Details of the Temperance Fountain
The inscription reads:
(Base of fish:)
DR. HENRY D. COGSWELL
OF SAN FRANCISCO CAL
(Top of temple:)
The Temperance Fountain was originally placed at a prominent location: Seventh and Pennsylvania Avenue, across from Center Market and near to "Hooker's Division" (now the Federal Triangle). The message was to drink water, not whiskey, as there were so many saloons along the Avenue to tempt passersby. This was near the halfway point between the Capitol and White House. For many years after National Prohibition, it ironically sat in front of the Apex Liquor Store, which operated in the ground floor of the Central National Bank Building.
Washington's Temperance Fountain (lower right corner) for years sat in front of the Apex Liquor Store, housed in the Central National Bank Building.
In 1987, it was relocated about 100 feet north during the renewal by the Pennsylvania Avenue Development Corporation, since the statue was regarded as undesirable from the start. The PADC created Indiana Plaza, and the Temperance Fountain swapped locations with the monument to the Grand Army of the Republic, which was considered historically more significant.
Today the fountain sits at the corner of Seventh Street and Indiana Avenue, NW, across from the National Archives and Navy Memorial, where thousands of tourists and workers walk past daily without noticing it. The Temperance Fountain has been called "the city's ugliest statue". The late NBC correspondent Bryson Rash, writing in Footnote Washington, a 1981 book of capital lore, reported that "these unusual and awkward structures spurred the movement across the country for city fine arts commissions to screen such gifts" prior to funding. In April 1945, Sen. Sheridan Downey of California introduced a Senate resolution to remove the fountain, but, preoccupied with World War II, Congress ignored the resolution and it died in committee.
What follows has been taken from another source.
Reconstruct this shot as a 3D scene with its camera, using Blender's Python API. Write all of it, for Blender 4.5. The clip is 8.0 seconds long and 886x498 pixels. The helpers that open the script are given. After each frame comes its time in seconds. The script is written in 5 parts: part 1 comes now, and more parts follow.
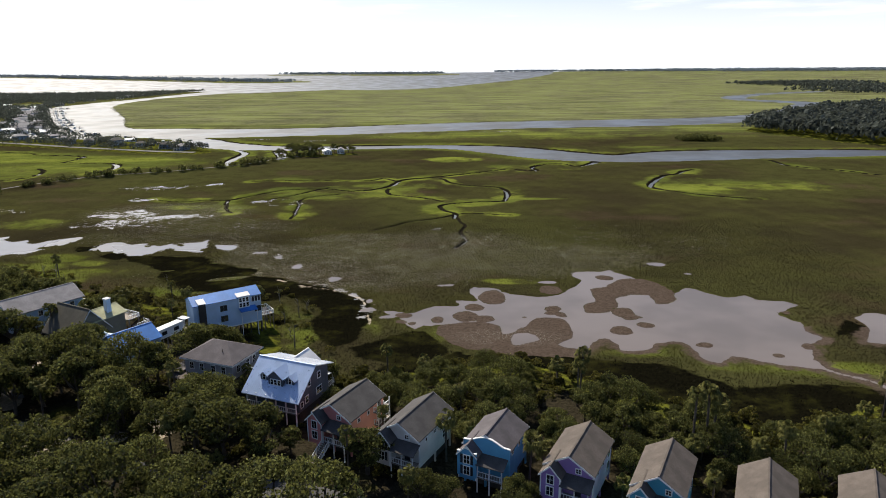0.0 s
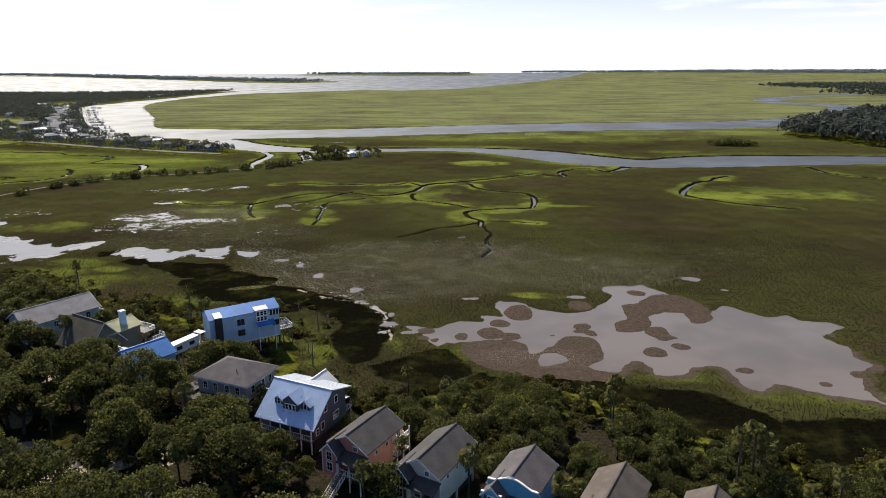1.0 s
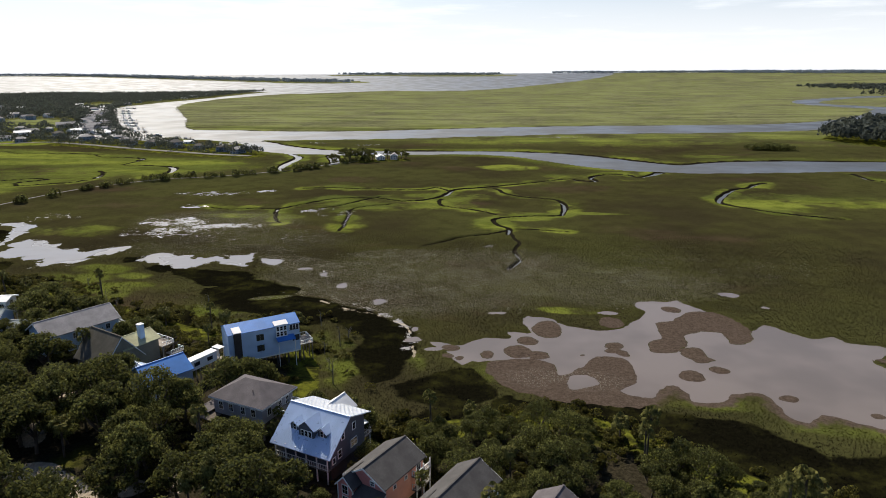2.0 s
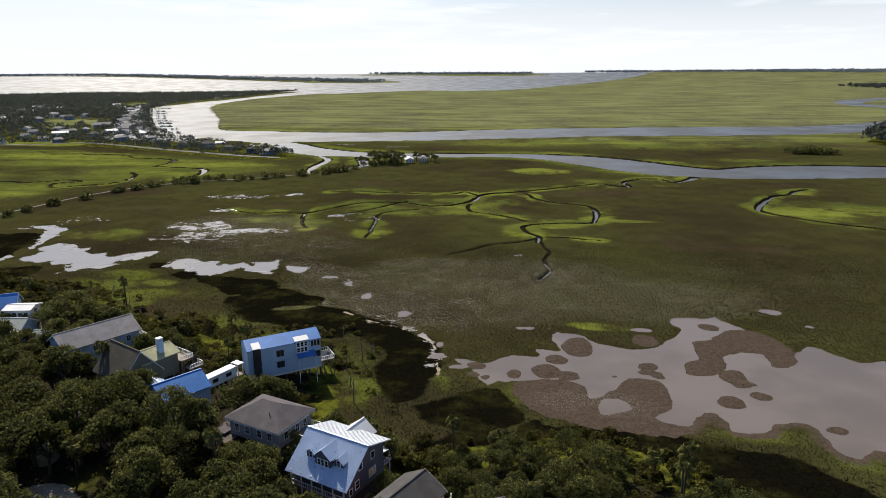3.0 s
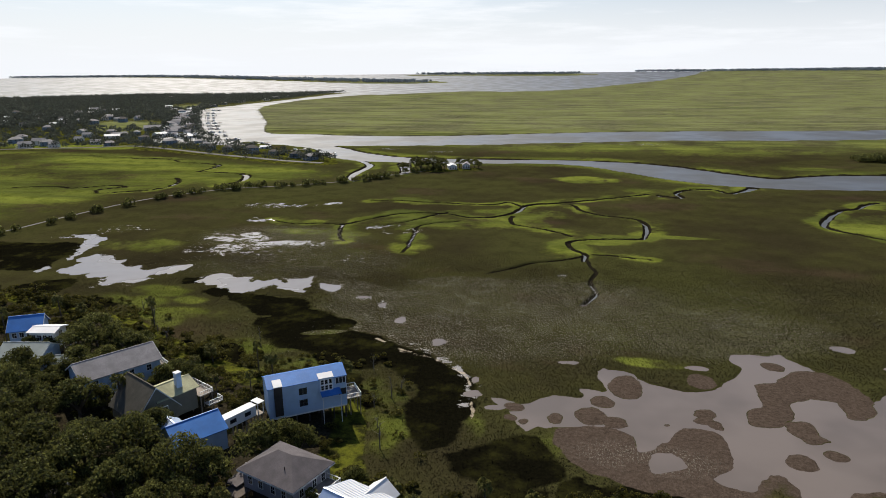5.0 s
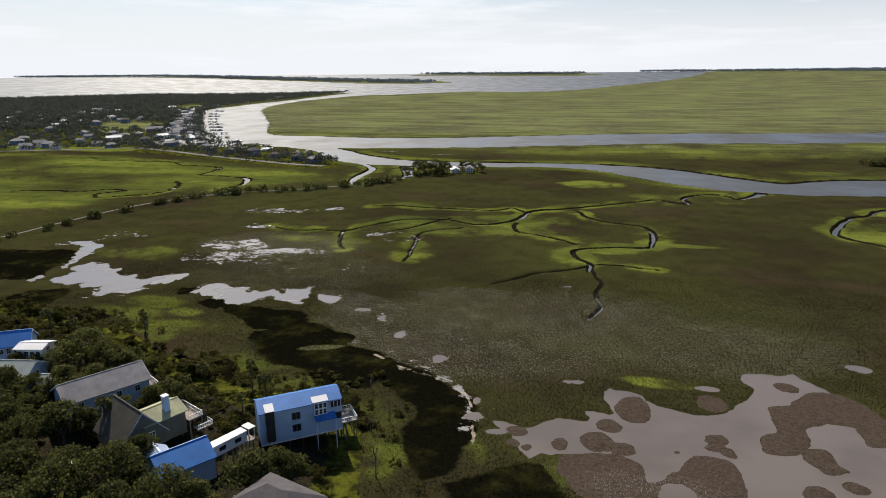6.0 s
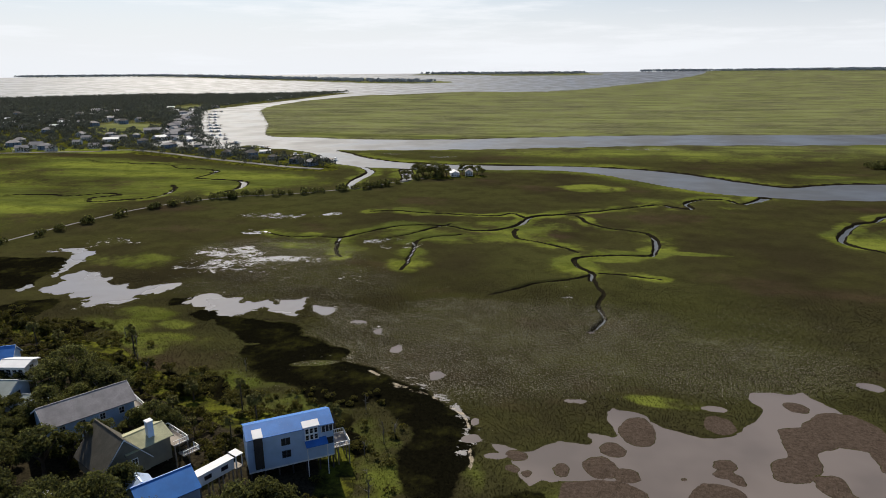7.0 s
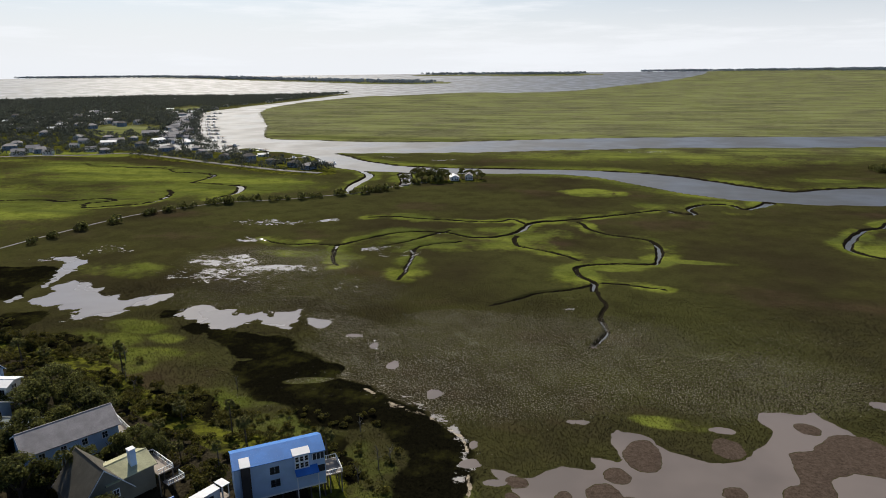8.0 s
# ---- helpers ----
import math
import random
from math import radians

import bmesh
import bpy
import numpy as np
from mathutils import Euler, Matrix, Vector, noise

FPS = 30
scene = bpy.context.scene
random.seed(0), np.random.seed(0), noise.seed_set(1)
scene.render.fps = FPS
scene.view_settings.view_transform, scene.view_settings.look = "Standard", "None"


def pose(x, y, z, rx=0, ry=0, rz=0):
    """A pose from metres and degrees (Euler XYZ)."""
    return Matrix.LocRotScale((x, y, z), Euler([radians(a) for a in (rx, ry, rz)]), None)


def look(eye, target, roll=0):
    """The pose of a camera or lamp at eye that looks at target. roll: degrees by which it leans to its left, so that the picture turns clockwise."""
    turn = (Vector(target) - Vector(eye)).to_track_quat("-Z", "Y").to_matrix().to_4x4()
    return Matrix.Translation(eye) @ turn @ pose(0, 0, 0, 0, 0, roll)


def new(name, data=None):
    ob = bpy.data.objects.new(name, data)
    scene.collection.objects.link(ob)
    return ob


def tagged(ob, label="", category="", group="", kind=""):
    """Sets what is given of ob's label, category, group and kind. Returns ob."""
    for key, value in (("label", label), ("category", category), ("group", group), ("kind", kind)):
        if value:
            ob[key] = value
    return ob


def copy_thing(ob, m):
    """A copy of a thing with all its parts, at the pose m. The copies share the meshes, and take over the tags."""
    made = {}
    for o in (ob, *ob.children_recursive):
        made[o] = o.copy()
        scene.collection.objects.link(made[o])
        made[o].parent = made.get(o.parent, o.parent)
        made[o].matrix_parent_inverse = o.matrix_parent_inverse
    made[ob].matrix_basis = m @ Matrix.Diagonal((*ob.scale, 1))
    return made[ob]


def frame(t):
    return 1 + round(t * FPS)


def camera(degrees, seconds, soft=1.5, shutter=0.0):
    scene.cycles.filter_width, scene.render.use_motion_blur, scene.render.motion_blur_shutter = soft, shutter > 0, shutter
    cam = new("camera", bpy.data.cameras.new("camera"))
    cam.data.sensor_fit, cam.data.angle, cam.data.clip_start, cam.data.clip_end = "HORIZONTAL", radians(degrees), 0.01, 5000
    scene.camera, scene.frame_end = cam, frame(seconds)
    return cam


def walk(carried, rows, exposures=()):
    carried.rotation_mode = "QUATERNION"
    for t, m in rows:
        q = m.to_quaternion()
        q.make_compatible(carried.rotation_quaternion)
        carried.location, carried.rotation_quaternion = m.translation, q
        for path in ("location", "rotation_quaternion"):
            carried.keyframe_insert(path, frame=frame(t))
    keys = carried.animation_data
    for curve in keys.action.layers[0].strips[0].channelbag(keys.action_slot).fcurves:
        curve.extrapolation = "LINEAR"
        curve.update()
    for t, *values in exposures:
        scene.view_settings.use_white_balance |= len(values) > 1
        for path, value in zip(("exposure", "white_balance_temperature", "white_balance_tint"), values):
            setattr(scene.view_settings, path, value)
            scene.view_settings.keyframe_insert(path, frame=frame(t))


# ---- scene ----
cam = camera(68.0, 8.0, soft=0.9)
PATH = [
    (0, (0.712, 0.398, 64.423), (0.627, 2.326, 63.897), -0.5),
    (0.5, (0.49, 4.157, 65.174), (0.368, 6.083, 64.649), -0.4),
    (1, (0.265, 7.818, 65.968), (0.105, 9.741, 65.443), -0.3),
    (1.5, (0.194, 11.237, 66.756), (-0.007, 13.157, 66.232), -0.3),
    (3, (0.084, 20.986, 69.65), (-0.25, 22.887, 69.124), -0.4),
    (3.5, (-0.057, 24.346, 70.409), (-0.433, 26.238, 69.884), -0.5),
    (4, (-0.226, 27.629, 71.347), (-0.645, 29.513, 70.821), -0.5),
    (4.5, (-0.248, 30.824, 72.279), (-0.697, 32.701, 71.753), -0.6),
    (6, (-1.273, 40.852, 75.257), (-1.751, 42.721, 74.73), -0.6),
    (6.5, (-1.636, 44.119, 76.247), (-2.114, 45.988, 75.719), -0.6),
    (7, (-2.102, 47.274, 77.173), (-2.581, 49.143, 76.644), -0.6),
    (7.5, (-2.474, 50.429, 78.184), (-2.954, 52.298, 77.655), -0.7),
    (8, (-2.867, 53.673, 78.968), (-3.348, 55.541, 78.44), -0.7),
]
walk(cam, [(t, look(eye, target, roll)) for t, eye, target, roll in PATH], [(0.0, 0.6), (2.0, 0.48), (4.0, 0.36), (8.0, 0.22)])

# ---- light: a fairly high sun ahead and to the left, bright hazy sky ----
SUN_TURN, SUN_UP = -34.0, 45.0          # degrees from +y towards +x, degrees above the horizon
sun_way = Vector((math.sin(radians(SUN_TURN)) * math.cos(radians(SUN_UP)), math.cos(radians(SUN_TURN)) * math.cos(radians(SUN_UP)), math.sin(radians(SUN_UP))))
lamp = bpy.data.lights.new("sun", "SUN")
lamp.energy, lamp.angle, lamp.color = 5.0, radians(0.6), (1.0, 0.905, 0.755)
sun = new("sun", lamp)
sun.matrix_world = look(sun_way * 100, (0, 0, 0))

world = bpy.data.worlds.new("sky")
scene.world = world
world.use_nodes = True
wt = world.node_tree
wt.nodes.clear()


def wnode(kind, **inputs):
    n = wt.nodes.new(kind)
    for k, v in inputs.items():
        n.inputs[k].default_value = v
    return n


sky = wt.nodes.new("ShaderNodeTexSky")
sky.sky_type, sky.sun_disc = "NISHITA", False
sky.sun_elevation, sky.sun_rotation = radians(SUN_UP), radians(SUN_TURN)
sky.air_density, sky.dust_density, sky.ozone_density = 1.0, 2.4, 1.5
out = wt.nodes.new("ShaderNodeOutputWorld")
bg = wnode("ShaderNodeBackground", Strength=0.084)
coord = wt.nodes.new("ShaderNodeTexCoord")
split = wt.nodes.new("ShaderNodeSeparateXYZ")
wt.links.new(coord.outputs["Generated"], split.inputs[0])
# haze towards the horizon
haze = wt.nodes.new("ShaderNodeMapRange")
haze.interpolation_type = "SMOOTHSTEP"
haze.inputs["From Min"].default_value, haze.inputs["From Max"].default_value = 0.20, 0.0
haze.inputs["To Min"].default_value, haze.inputs["To Max"].default_value = 0.0, 0.93
wt.links.new(split.outputs["Z"], haze.inputs["Value"])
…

The fountain is also the source of the name for the Cogswell Society, a small group of Washington professionals who have taken it upon themselves to take care of the fountain. In 1984, is was placed on the Downtown Historic District National Register #84003901.
Other Cogswell fountains
Cogswell's fountains can be found in Washington, D.C., Tompkins Square Park New York City, Washington Square, San Francisco and Rockville, Connecticut. Other examples were erected and then torn down at: Buffalo, Rochester, Boston Common, Fall River, Massachusetts, Pacific Grove, California, and San Francisco (California and Market Streets).